A quick story from my childhood illustrates just how large a role prudence and “financial modesty” played in my family’s household when I was growing up. In 1965, when my family and I moved back to the U.S. following a three-year job stint for my father in Europe, Dad bought a brand-new red Plymouth Valiant. Over the next 17 years, as he rose through job ranks at Carnation, ultimately to become President of the International Division, this car remained his preferred form of transportation for virtually all business and family activities. Even when the presidents of overseas divisions turned up in Los Angeles to meet with Dad to conduct business, they always drove to company dinners not in some shiny Lincoln Continental or Cadillac, but in my father’s red Valiant!

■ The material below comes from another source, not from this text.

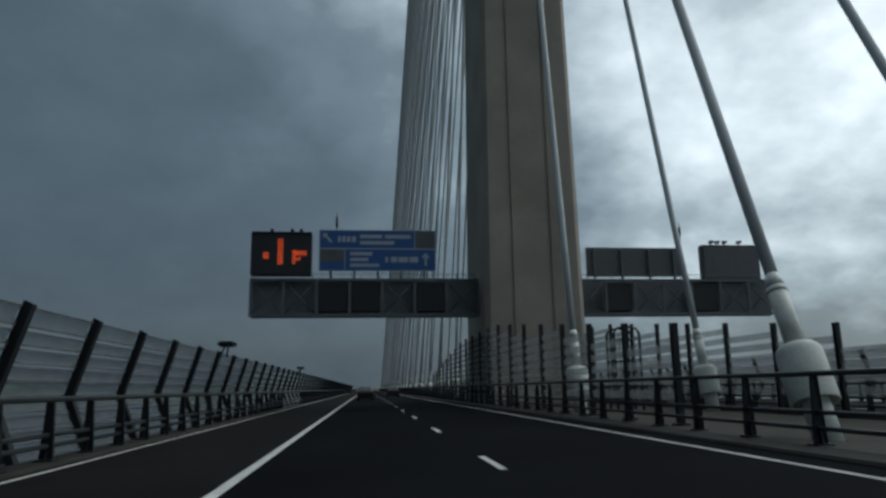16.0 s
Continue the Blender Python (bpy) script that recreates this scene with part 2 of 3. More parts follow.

My father so loved this Valiant that for its 25th anniversary in 1990, we bought a vanity license plate for it that read, “65 JUNK.” When 65 JUNK finally gave up the ghost, my father pulled the Mercedes that my grandmother had bequeathed him years before out of storage and began to drive it. By then, it was only 20 years old. “Still has many years of useful service in it,” he told us.

The lesson my father taught us by keeping that less-than-fashionable Plymouth Valiant around for so long was clear: “Image isn’t everything. Don’t squander your assets. Preserve your wealth and use it for worthwhile pursuits no matter how much of it you might have.” The message he sent to his division presidents was equally clear: “Cost control is important, and I lead by example.”